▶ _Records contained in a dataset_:
[Begin]

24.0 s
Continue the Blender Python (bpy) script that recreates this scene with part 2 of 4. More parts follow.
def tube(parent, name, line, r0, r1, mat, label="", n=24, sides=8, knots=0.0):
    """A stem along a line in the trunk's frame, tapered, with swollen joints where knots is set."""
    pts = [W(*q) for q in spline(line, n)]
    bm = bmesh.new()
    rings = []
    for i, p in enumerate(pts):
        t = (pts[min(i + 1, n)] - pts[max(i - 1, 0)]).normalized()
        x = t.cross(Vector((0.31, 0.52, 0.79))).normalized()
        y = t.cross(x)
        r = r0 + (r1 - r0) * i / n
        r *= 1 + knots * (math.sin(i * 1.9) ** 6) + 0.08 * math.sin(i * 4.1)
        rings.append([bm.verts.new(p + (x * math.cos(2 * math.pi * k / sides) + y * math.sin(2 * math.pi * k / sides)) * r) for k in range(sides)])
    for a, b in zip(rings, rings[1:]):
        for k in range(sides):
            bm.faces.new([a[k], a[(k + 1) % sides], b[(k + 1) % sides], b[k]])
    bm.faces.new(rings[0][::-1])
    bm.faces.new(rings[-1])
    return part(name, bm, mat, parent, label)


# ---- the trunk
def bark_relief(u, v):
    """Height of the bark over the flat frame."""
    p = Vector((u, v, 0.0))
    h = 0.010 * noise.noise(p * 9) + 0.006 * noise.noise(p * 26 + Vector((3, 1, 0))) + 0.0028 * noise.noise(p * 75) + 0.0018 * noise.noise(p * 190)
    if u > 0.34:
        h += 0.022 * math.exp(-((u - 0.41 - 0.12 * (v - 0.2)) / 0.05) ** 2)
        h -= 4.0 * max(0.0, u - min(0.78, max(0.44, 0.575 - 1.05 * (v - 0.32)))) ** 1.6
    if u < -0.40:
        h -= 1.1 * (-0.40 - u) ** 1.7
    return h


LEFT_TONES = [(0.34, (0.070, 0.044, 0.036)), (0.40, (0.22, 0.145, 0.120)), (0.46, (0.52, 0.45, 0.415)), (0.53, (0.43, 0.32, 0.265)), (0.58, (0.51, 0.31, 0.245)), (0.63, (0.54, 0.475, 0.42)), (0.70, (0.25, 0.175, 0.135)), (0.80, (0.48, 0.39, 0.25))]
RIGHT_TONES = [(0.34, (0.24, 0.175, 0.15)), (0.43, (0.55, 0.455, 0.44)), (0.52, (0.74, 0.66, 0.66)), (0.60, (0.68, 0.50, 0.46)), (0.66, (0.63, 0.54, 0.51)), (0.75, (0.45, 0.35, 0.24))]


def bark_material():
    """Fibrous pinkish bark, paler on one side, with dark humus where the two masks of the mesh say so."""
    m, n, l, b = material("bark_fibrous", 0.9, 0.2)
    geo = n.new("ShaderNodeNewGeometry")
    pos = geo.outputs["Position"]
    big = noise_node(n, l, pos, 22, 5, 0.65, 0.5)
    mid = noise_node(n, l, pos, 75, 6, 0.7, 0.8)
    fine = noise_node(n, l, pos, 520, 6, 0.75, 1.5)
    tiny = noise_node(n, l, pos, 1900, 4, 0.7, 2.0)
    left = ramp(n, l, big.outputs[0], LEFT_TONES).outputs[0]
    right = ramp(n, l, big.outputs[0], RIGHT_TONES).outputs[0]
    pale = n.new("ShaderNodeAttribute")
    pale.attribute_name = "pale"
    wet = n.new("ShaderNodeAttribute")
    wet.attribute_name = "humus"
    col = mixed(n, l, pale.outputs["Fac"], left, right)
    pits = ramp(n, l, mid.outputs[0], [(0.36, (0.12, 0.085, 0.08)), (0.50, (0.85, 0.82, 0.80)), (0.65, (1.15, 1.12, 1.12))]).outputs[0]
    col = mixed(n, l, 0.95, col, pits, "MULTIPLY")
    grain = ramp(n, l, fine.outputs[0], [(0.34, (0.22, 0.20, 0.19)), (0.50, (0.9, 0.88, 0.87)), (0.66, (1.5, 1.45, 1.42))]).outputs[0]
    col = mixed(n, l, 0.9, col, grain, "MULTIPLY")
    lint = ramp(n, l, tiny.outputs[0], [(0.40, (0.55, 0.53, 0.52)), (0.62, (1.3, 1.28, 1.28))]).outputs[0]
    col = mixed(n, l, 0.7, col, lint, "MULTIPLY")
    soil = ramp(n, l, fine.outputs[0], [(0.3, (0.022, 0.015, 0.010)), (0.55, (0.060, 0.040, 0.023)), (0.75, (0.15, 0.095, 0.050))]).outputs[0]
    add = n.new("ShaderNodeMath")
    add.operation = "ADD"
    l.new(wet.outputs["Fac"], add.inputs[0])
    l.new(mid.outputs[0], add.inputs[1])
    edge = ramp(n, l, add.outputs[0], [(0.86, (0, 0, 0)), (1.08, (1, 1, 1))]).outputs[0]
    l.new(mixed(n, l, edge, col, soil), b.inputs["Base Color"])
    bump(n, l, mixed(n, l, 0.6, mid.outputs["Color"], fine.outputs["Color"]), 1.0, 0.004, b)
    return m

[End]
[Begin]

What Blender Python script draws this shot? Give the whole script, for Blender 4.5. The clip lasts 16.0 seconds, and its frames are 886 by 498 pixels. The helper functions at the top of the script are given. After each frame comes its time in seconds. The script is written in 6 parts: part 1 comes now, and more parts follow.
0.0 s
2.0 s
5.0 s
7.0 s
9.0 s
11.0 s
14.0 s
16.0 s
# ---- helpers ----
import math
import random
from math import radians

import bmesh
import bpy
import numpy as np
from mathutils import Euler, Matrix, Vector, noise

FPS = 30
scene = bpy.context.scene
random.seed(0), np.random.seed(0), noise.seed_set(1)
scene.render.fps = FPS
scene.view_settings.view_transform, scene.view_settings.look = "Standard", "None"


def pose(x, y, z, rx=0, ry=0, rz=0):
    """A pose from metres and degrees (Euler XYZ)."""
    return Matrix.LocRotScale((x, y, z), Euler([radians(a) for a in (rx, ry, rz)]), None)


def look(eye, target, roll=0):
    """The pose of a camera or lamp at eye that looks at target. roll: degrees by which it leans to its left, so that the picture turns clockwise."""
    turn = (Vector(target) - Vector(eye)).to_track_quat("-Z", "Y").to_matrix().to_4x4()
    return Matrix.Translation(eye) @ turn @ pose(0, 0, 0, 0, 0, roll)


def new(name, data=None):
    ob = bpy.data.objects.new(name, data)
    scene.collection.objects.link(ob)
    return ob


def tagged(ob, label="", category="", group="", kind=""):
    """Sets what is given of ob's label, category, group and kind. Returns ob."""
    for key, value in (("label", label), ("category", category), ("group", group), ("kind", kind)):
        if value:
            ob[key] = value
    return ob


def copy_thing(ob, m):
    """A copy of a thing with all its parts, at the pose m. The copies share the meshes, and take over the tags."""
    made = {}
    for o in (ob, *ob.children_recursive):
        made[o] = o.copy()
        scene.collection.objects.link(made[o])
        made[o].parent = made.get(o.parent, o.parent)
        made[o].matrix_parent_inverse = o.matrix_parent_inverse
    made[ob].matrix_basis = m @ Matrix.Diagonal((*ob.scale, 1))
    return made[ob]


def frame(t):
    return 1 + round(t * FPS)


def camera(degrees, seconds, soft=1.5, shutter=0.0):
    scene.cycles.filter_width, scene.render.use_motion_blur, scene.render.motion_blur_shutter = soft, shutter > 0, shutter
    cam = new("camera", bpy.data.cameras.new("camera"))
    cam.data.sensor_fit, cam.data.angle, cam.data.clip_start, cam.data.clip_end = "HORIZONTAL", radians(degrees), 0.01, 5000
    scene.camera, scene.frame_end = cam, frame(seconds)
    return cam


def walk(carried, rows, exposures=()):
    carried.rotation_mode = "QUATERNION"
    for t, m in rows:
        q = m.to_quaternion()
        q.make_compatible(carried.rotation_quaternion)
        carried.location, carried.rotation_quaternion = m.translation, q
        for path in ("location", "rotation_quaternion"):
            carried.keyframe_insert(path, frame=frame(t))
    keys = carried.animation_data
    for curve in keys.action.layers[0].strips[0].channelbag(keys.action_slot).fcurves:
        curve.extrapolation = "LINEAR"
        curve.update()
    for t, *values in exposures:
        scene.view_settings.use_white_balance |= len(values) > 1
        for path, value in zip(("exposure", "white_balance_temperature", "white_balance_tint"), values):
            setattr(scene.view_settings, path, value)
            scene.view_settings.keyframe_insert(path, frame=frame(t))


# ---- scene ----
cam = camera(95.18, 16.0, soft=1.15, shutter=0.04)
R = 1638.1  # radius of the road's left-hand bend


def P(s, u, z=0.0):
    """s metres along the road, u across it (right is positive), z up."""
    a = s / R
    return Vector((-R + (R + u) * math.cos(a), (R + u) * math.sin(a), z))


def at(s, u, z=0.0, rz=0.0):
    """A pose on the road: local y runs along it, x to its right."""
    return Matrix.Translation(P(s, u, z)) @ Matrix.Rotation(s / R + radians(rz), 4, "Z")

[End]

▶ _Problem to solve_:
Looking at the data above, return every line from the one with "import bmesh" down to the one with "of a camera", exactly and inclusively.

▶ _Result_:
import bmesh
import bpy
import numpy as np
from mathutils import Euler, Matrix, Vector, noise

FPS = 30
scene = bpy.context.scene
random.seed(0), np.random.seed(0), noise.seed_set(1)
scene.render.fps = FPS
scene.view_settings.view_transform, scene.view_settings.look = "Standard", "None"


def pose(x, y, z, rx=0, ry=0, rz=0):
    """A pose from metres and degrees (Euler XYZ)."""
    return Matrix.LocRotScale((x, y, z), Euler([radians(a) for a in (rx, ry, rz)]), None)


def look(eye, target, roll=0):
    """The pose of a camera or lamp at eye that looks at target. roll: degrees by which it leans to its left, so that the picture turns clockwise."""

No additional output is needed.